Similarly, if you abuse a person then those abusive terms can also be removed from the record. There are so many un-Parliamentary expressions which have been compiled in a book by the secretariat of Parliament.

If a member uses any of those expressions then it will go off the record.

Then it also depends on the particular context and also the particular expression that has been used in the House by the member.

I'll give one very interesting example of what I mean.

It was in the 1970s. Sardar Swaran Singh (the Congress's four-time Lok Sabha MP from Jalandhar, also a Rajya Sabha MP who held foreign, railways and defence portfolios at different times), a Sikh, was speaking in the House.

When Swaran Singh was speaking, a member from the then Jan Sangh (the BJP's political parent) Hukamchand (Munnalal) Kachwai stood up exactly at 12 o'clock and addressing the Speaker said, 'Adhyaksh Mahoday, 12 baj gaye (Speaker Sir, it is 12 o'clock, time to start the Question Hour)'.

That statement by itself doesn't mean anything. It is not a derogatory expression.

Since Sardar Swaran Singh was speaking when Kachwai made this expression, in that context it has a lot of meaning because that (12 baj gaye) is a pejorative expression (even though used figuratively by Kachwai) used against (to ridicule) the Sikhs.

It was not a proper way and there was no need for (Kachwai) to remind the Chair that it was 12 o'clock when the question hour ends and the zero hour begins.

There was no need for any member to stand up and say these words to remind the Speaker because the Speaker himself was watching the time.

Sardar Swaran Singh raised an objection to this statement being pejorative to the Sikhs and so the Speaker expunged that remark from the record. So, even if the words might sound very harmless, it is the context which makes it important.

What remedial measures are open to MPs whose speeches, or parts thereof, are expunged from the record?

Expunging remarks is within the powers of the Speaker. He has absolute discretion in this matter, that is, nobody can question or challenge the Speaker's decision. Nobody can sit on judgement on such matters.

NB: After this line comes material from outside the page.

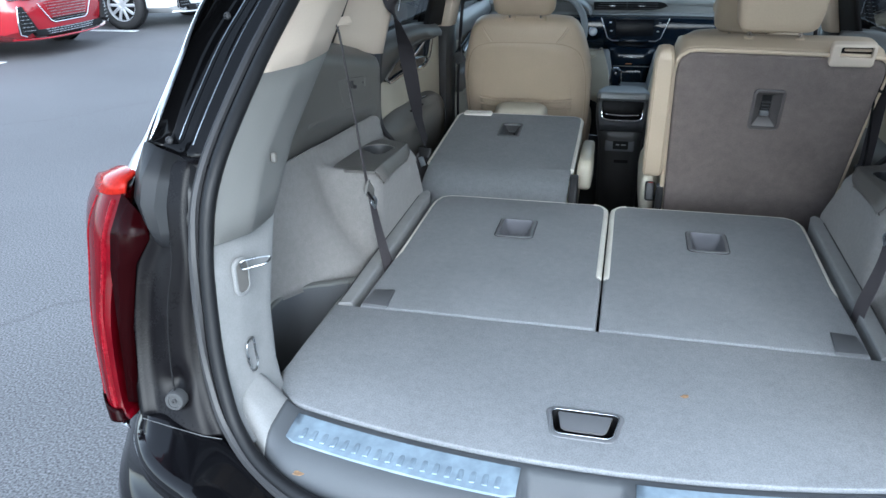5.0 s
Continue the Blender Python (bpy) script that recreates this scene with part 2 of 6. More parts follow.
# ---- mesh helpers ----
def finish(name, bm, mat, parent=None, label="", sharp=40, thick=0.0):
    bmesh.ops.remove_doubles(bm, verts=bm.verts, dist=1e-5)
    bmesh.ops.recalc_face_normals(bm, faces=bm.faces)
    me = bpy.data.meshes.new(name)
    bm.to_mesh(me)
    bm.free()
    me.polygons.foreach_set("use_smooth", [True] * len(me.polygons))
    me.set_sharp_from_angle(angle=radians(sharp))
    me.materials.append(mat)
    ob = new(name, me)
    if parent is not None:
        ob.parent = parent
    if label:
        ob["label"] = label
    if thick:
        mod = ob.modifiers.new("thickness", "SOLIDIFY")
        mod.thickness, mod.offset = thick, 0
    return ob


def part(name, bm, mat, parent, label="", sharp=40, thick=0.0):
    return finish(name, bm, mat, parent, label, sharp, thick)


def thing(name, label, category, group="", kind="", at=(0, 0, 0)):
    ob = new(name)
    ob.empty_display_size = 0.05
    return tagged(ob, label, category, group, kind)


def sheet(rows, closed=False, caps=False, bm=None):
    """A skin through rows of points; closed joins each row's ends, caps fills the first and last row."""
    bm = bm or bmesh.new()
    vs = [[bm.verts.new(p) for p in r] for r in rows]
    w = len(rows[0])
    for a, b in zip(vs, vs[1:]):
        for i in range(w if closed else w - 1):
            j = (i + 1) % w
            try:
                bm.faces.new((a[i], a[j], b[j], b[i]))
            except ValueError:
                pass
    if caps:
        bm.faces.new(vs[0]), bm.faces.new(vs[-1][::-1])
    return bm


def ring(w, d, e=4.0, n=28):
    """A superellipse of full width w and depth d."""
    out = []
    for i in range(n):
        a = 2 * math.pi * i / n
        c, s = math.cos(a), math.sin(a)
        out.append((w / 2 * math.copysign(abs(c) ** (2 / e), c), d / 2 * math.copysign(abs(s) ** (2 / e), s)))
    return out


def stack(levels, m=None, e=4.0, n=28, bm=None):
    """A body from level rings (z, width, depth, shift x, shift y), moved by m."""
    m = m or Matrix()
    rows = []
    for lv in levels:
        z, w, d = lv[:3]
        ox, oy = (lv[3], lv[4]) if len(lv) > 3 else (0, 0)
        rows.append([m @ Vector((x + ox, y + oy, z)) for x, y in ring(w, d, e, n)])
    return sheet(rows, closed=True, caps=True, bm=bm)


def block(size, r, m=None, seg=3, bm=None):
    """A box with rounded edges, centred, moved by m."""
    b = bmesh.new()
    bmesh.ops.create_cube(b, size=1.0, matrix=Matrix.Diagonal((*size, 1)))
    if r:
        bmesh.ops.bevel(b, geom=b.edges[:], offset=min(r, min(size) * 0.49), segments=seg, profile=0.5, affect="EDGES")
    bmesh.ops.transform(b, matrix=m or Matrix(), verts=b.verts)
    if bm is None:
        return b
    me = bpy.data.meshes.new("tmp")
    b.to_mesh(me)
    b.free()
    bm.from_mesh(me)
    bpy.data.meshes.remove(me)
    return bm


def rounded(w, h, r, cx=0.0, cy=0.0, n=5):
    """A rounded rectangle's outline, counter-clockwise. r: one radius or four (from the lower left, counter-clockwise)."""
    rs = r if isinstance(r, (tuple, list)) else (r,) * 4
    out = []
    for (sx, sy), a0, q in zip(((-1, -1), (1, -1), (1, 1), (-1, 1)), (180, 270, 0, 90), rs):
        for i in range(n + 1):
            a = radians(a0 + 90 * i / n)
            out.append((cx + sx * (w / 2 - q) + q * math.cos(a), cy + sy * (h / 2 - q) + q * math.sin(a)))
    return out


def inset(poly, d):
    out, n = [], len(poly)
    for i in range(n):
        p, a, b = Vector(poly[i]), Vector(poly[i - 1]), Vector(poly[(i + 1) % n])
        t = (b - a).normalized() if (b - a).length > 1e-9 else Vector((1, 0))
        out.append(p + Vector((-t.y, t.x)) * d)
    return out


def plate(outer, holes=(), thick=0.02, r=0.006, m=None, seg=3, back=True):
    """A slab with a rounded rim in its own xy plane, top at z = 0, with openings cut through it."""
    m = m or Matrix()
    bm = bmesh.new()
    if sum(p[0] * q[1] - q[0] * p[1] for p, q in zip(outer, [*outer[1:], outer[0]])) < 0:
        outer = outer[::-1]

    def loop(pts, z):
        return [bm.verts.new(m @ Vector((p[0], p[1], z))) for p in pts]

    def wall(a, b):
        for i in range(len(a)):
            j = (i + 1) % len(a)
            bm.faces.new((a[i], a[j], b[j], b[i]))

    prev = loop(outer, -thick)
    base = prev
    for i in range(seg + 1):
        a = math.pi / 2 * i / seg
        cur = loop(inset(outer, r * (1 - math.cos(a))), -r + r * math.sin(a))
        wall(prev, cur)
        prev = cur
    rims = [prev]
    lows = [base]
    for h in holes:
        top = loop(h, 0)
        low = loop(h, -thick)
        wall(top, low)
        rims.append(top)
        lows.append(low)
    for group in ((rims, lows) if back else (rims,)):
        edges = []
        for lp in group:
            for i in range(len(lp)):
                e = bm.edges.get((lp[i], lp[(i + 1) % len(lp)]))
                edges.append(e or bm.edges.new((lp[i], lp[(i + 1) % len(lp)])))
        bmesh.ops.triangle_fill(bm, use_beauty=True, use_dissolve=False, edges=edges)
    return bm


def tube(path, r, n=10, closed=False, squash=1.0, bm=None):
    """A round bar along a path of points."""
    pts = [Vector(p) for p in path]
    rows = []
    up = Vector((0, 0, 1))
    for i, p in enumerate(pts):
        a = pts[i - 1] if (i or closed) else p
        b = pts[(i + 1) % len(pts)] if (closed or i + 1 < len(pts)) else p
        t = (b - a).normalized()
        s = t.cross(up)
        s = s.normalized() if s.length > 1e-3 else Vector((1, 0, 0))
        q = s.cross(t)
        rr = r(i / max(1, len(pts) - 1)) if callable(r) else r
        rows.append([p + s * rr * math.cos(2 * math.pi * k / n) + q * rr * squash * math.sin(2 * math.pi * k / n) for k in range(n)])
    if closed:
        rows.append(rows[0])
    return sheet(rows, closed=True, caps=not closed, bm=bm)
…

The MP, though, can make an appeal to the same Speaker or the Chairman and explain his position to make a case for getting her/his remark on the record.

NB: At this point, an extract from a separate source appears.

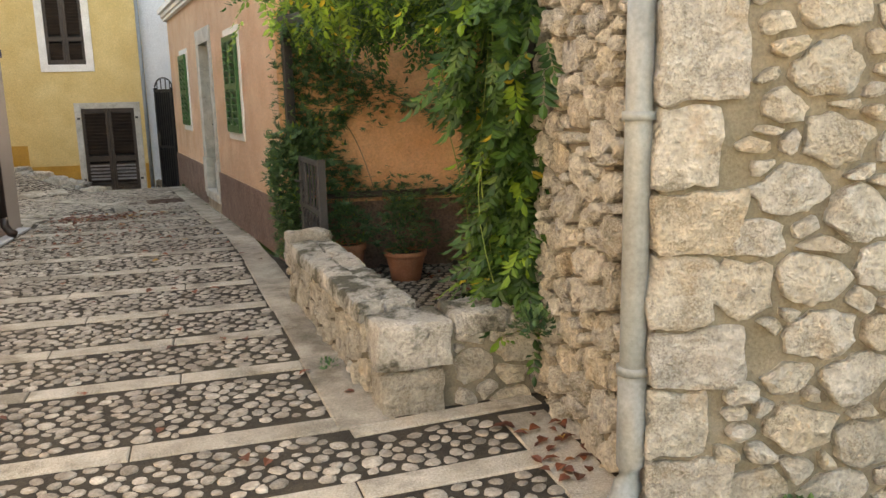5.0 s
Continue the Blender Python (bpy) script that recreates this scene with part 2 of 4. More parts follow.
# ---- building helpers ----
def mesh_object(name, verts, faces, mat, parent=None, label="", smooth=False, recalc=True):
    me = bpy.data.meshes.new(name)
    me.from_pydata([tuple(v) for v in verts], [], faces)
    if recalc:
        bm = bmesh.new()
        bm.from_mesh(me)
        bmesh.ops.recalc_face_normals(bm, faces=bm.faces)
        bm.to_mesh(me)
        bm.free()
    if smooth:
        me.polygons.foreach_set("use_smooth", [True] * len(me.polygons))
    me.materials.append(mat)
    ob = new(name, me)
    ob.parent = parent
    if label:
        ob["label"] = label
    return ob


def part(name, bm, mat, parent=None, label="", smooth=False):
    me = bpy.data.meshes.new(name)
    bmesh.ops.recalc_face_normals(bm, faces=bm.faces)
    bm.to_mesh(me)
    bm.free()
    if smooth:
        me.polygons.foreach_set("use_smooth", [True] * len(me.polygons))
    me.materials.append(mat)
    ob = new(name, me)
    ob.parent = parent
    if label:
        ob["label"] = label
    return ob


def thing(name, label, category, group="", kind=""):
    return tagged(new(name), label, category, group, kind)


def facade(p0, p1, z=0.0):
    """Local axes of a wall: u along it from p0 to p1, v out of it (to the right of that way), w up."""
    d = Vector((p1[0] - p0[0], p1[1] - p0[1], 0)).normalized()
    m = Matrix.Identity(4)
    m.col[0] = (*d, 0)
    m.col[1] = (d.y, -d.x, 0, 0)
    m.col[3] = (p0[0], p0[1], z, 1)
    return m


def span(p0, p1):
    return math.hypot(p1[0] - p0[0], p1[1] - p0[1])


def box(bm, m, u0, u1, v0, v1, w0, w1, bevel=0.0):
    """A box between two corners in the axes m, its edges bevelled."""
    made = bmesh.ops.create_cube(bm, size=1.0, matrix=m @ Matrix.Translation(((u0 + u1) / 2, (v0 + v1) / 2, (w0 + w1) / 2)) @ Matrix.Diagonal((u1 - u0, v1 - v0, w1 - w0, 1)))
    if bevel:
        edges = list({e for v in made["verts"] for e in v.link_edges})
        bmesh.ops.bevel(bm, geom=edges, offset=bevel, segments=2, affect='EDGES', profile=0.6)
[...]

If the Speaker is satisfied and so decides, then such remarks can be taken back on the record.

Otherwise it will remain off the record.

IMAGE: Prime Minister Narendra D Modi, Leader of Opposition Rahul Gandhi and Union Minister for Parliamentary Affairs Kiren Rijiju accompany newly elected Lok Sabha Speaker Om Birla to the chair, June 26, 2024. Photograph: SansadTV/ANI Photo

In your opinion, was the Speaker of the Lok Sabha and the Chairman of the Rajya Sabha justified in expunging the remarks of the Leaders of the Opposition in the Lower and Upper Houses of Parliament?

I do not know what exactly was spoken by the Leaders of the Opposition in the two Houses.

Now, if the Opposition (leaders) has made an allegation against the prime minister (Narendra Modi) and the prime minister is very much there to reply to that (allegation) and that should end (have ended) the matter. So that need not be removed from the record.

But if it is about an outside person (if the MP against whom allegations are levelled is not present in the House), who is not in the House to defend himself, then that particular allegation or statement will not be retained on record.

Do such expungements violate the freedom to speech of an elected representative?

No.

Article 105 (external link) of the Constitution of India says that there should be freedom in the House subject to other provisions of the Constitution and the rules of procedure of the House.